With her younger sister (Emma Thompson's hilarious younger sister, Sophie) married to a wealthy neighbor, and her older sister turning shrewish and aged (rather too shrewish in this movie, I think. Austen's version is thoughtless but not strident), Ann at 27 has "lost her bloom" and spends her free time convinced she would have been happier with the love of her life whom she rejected at 19, under the influence of her intrusive but engaging female neighbor and guardian of sorts. Her suitor, a penniless local gentry, has gone off to the Navy and 8 years later is returning as the wealthy (through war-time booty) and dashing Captain Wentworth. I don't know how large Ciaran Hinds really is, but his Captain Wentworth appears positively oaken in volume and mass and his voice rumbles across dinner parties with tales of his adventures while Ann's female in-laws giggle and coo.
Another interesting aspect are the dinner parties themselves. I was struck by how some of these are cozy, almost cramped, and candlelit. It feels authentic and is very effective in that it allows camera shots that bring two faces on different planes into view, without some massive centerpiece between them. This allows the actors to convincingly observe each other as you know the characters in real-life would. Nice.

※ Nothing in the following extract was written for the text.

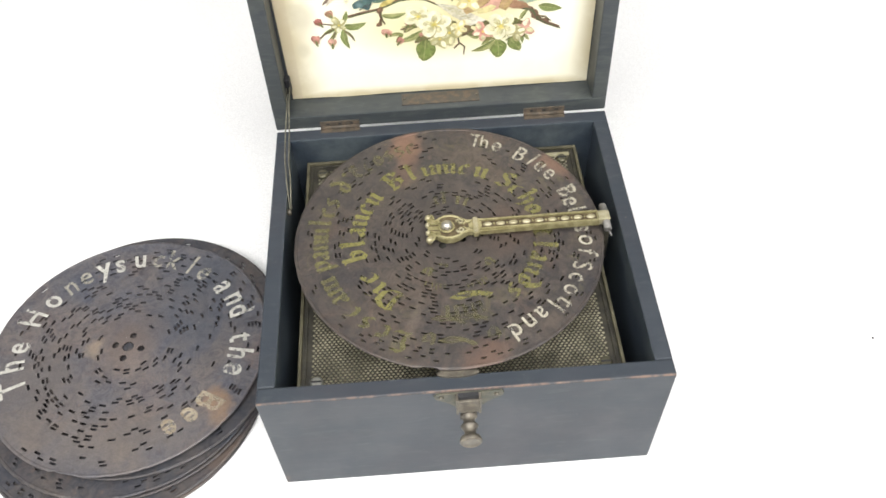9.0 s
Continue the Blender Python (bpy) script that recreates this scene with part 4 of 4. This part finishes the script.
def blossom_open(u, v, r, turn, squash=0.9):
    """An open apple blossom: five broad cream petals, each softly shaded to its heel, round yellow stamens."""
    shapes = []
    for k in (0, 2, 4, 1, 3):
        a = radians(turn + 72 * k + PRN.uniform(-6, 6))
        c, s = math.cos(a), math.sin(a) * squash
        w = r * PRN.uniform(0.92, 1.08)
        ang = math.degrees(math.atan2(s, c))
        shapes.append((oval(u + 0.575 * w * c + 0.035 * r, v + 0.575 * w * s - 0.045 * r, 0.47 * w, 0.405 * w, ang, 0.06, 20), "petal_edge"))
        shapes.append((oval(u + 0.575 * w * c, v + 0.575 * w * s, 0.47 * w, 0.405 * w, ang, 0.05, 20), "petal"))
        shapes.append((oval(u + 0.42 * w * c, v + 0.42 * w * s, 0.30 * w, 0.21 * w, ang, 0.12, 14), "petal_mid"))
        for e in (-0.5, 0.0, 0.5):
            b = a + e * 0.6
            shapes.append((ribbon([(u + 0.15 * w * math.cos(b), v + 0.15 * w * math.sin(b) * squash), (u + 0.55 * w * math.cos(b), v + 0.55 * w * math.sin(b) * squash)], 0.05 * w, 0.7), "petal_shade"))
    shapes.append((oval(u, v, 0.16 * r, 0.13 * r, 0, 0.2, 12), "yellow_green"))
    for k in range(11):
        a = radians(33 * k + PRN.uniform(-9, 9))
        d = r * PRN.uniform(0.2, 0.34)
        shapes.append((ribbon([(u, v), (u + d * math.cos(a), v + d * squash * math.sin(a))], 0.035 * r, 0.3), "stamen"))
        shapes.append((oval(u + d * math.cos(a), v + d * squash * math.sin(a), 0.035 * r, 0.03 * r, 0, 0.1, 6), "twig" if k % 3 == 0 else "stamen"))
    inked("blossom", shapes)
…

But thankfully, the story veers away from their discomfort to encompass Ann's good-naturedly warring in-laws, her own family's new social-climbing life in Bath, and a group trip to a seaside town to visit Wentworth's old brothers in arms, the married Captain Harvile and the despondent Captain Benwick (pronounced Bennick) whose betrothed has died while he was at war. As Ann gets to know Benwick and encourages him to "rally", and perhaps include a little more prose in his obsessive reading of poetry, she begins to rally somewhat herself, and in the midst of another modest temporary tragedy she shows that she is the smartest and most competent person in the room. She also catches the eye of an insinuating and handsome cousin who happens to be passing through. Watching Root's Anne slowly regain her mojo just by virtue of getting somewhere, anywhere, away from her family feels truthful and is one of the pleasures of this whole enterprise.
I will add as a sidelight that Austen's gifts for dialogue and romantic longing are at least equalled by her surgical insight into families.
All the acting is great. The special features section on the disk indicates that Root was chosen in part because she could blush. Although she's no knockout, there are scenes in which she just glows. A late scene with almost verbatim Austen dialogue of Ann and Captain Harvile, gently jousting over which gender is the more constant, is notable.
Back to our story, there are a half-dozen subplots, but all matters come to a head in Bath, and suffice it to say, they do not all get run over by a truck and die. The ending is gentle and cliche-free, well, except for the last couple shots. And that is that. On time and under budget. Highly recommended.